▶ _Directions_
Render the material again word for word, skipping the pictures in it.

----

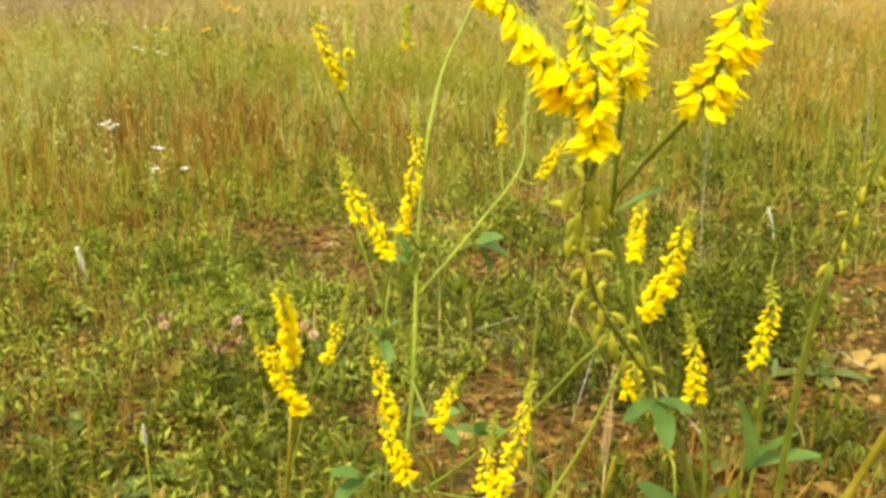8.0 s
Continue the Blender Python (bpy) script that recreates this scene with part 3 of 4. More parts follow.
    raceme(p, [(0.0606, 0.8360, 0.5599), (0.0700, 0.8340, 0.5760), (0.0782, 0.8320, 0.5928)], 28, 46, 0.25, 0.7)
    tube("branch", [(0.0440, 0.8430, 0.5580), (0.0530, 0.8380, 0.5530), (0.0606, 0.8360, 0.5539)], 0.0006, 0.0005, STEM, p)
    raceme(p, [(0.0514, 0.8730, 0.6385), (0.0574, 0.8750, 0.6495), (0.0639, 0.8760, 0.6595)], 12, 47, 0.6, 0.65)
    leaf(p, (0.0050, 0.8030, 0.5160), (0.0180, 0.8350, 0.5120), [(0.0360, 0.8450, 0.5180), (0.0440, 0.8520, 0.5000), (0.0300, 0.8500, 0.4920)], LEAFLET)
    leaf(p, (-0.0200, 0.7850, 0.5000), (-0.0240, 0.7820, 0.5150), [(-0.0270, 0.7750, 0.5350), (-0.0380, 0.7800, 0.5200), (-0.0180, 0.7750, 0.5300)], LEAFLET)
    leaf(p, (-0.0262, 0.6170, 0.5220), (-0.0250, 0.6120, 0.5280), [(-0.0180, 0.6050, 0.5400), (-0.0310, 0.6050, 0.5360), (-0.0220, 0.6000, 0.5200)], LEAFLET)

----

▶ _Result_
8.0 s
Continue the Blender Python (bpy) script that recreates this scene with part 3 of 4. More parts follow.
    raceme(p, [(0.0606, 0.8360, 0.5599), (0.0700, 0.8340, 0.5760), (0.0782, 0.8320, 0.5928)], 28, 46, 0.25, 0.7)
    tube("branch", [(0.0440, 0.8430, 0.5580), (0.0530, 0.8380, 0.5530), (0.0606, 0.8360, 0.5539)], 0.0006, 0.0005, STEM, p)
    raceme(p, [(0.0514, 0.8730, 0.6385), (0.0574, 0.8750, 0.6495), (0.0639, 0.8760, 0.6595)], 12, 47, 0.6, 0.65)
    leaf(p, (0.0050, 0.8030, 0.5160), (0.0180, 0.8350, 0.5120), [(0.0360, 0.8450, 0.5180), (0.0440, 0.8520, 0.5000), (0.0300, 0.8500, 0.4920)], LEAFLET)
    leaf(p, (-0.0200, 0.7850, 0.5000), (-0.0240, 0.7820, 0.5150), [(-0.0270, 0.7750, 0.5350), (-0.0380, 0.7800, 0.5200), (-0.0180, 0.7750, 0.5300)], LEAFLET)
    leaf(p, (-0.0262, 0.6170, 0.5220), (-0.0250, 0.6120, 0.5280), [(-0.0180, 0.6050, 0.5400), (-0.0310, 0.6050, 0.5360), (-0.0220, 0.6000, 0.5200)], LEAFLET)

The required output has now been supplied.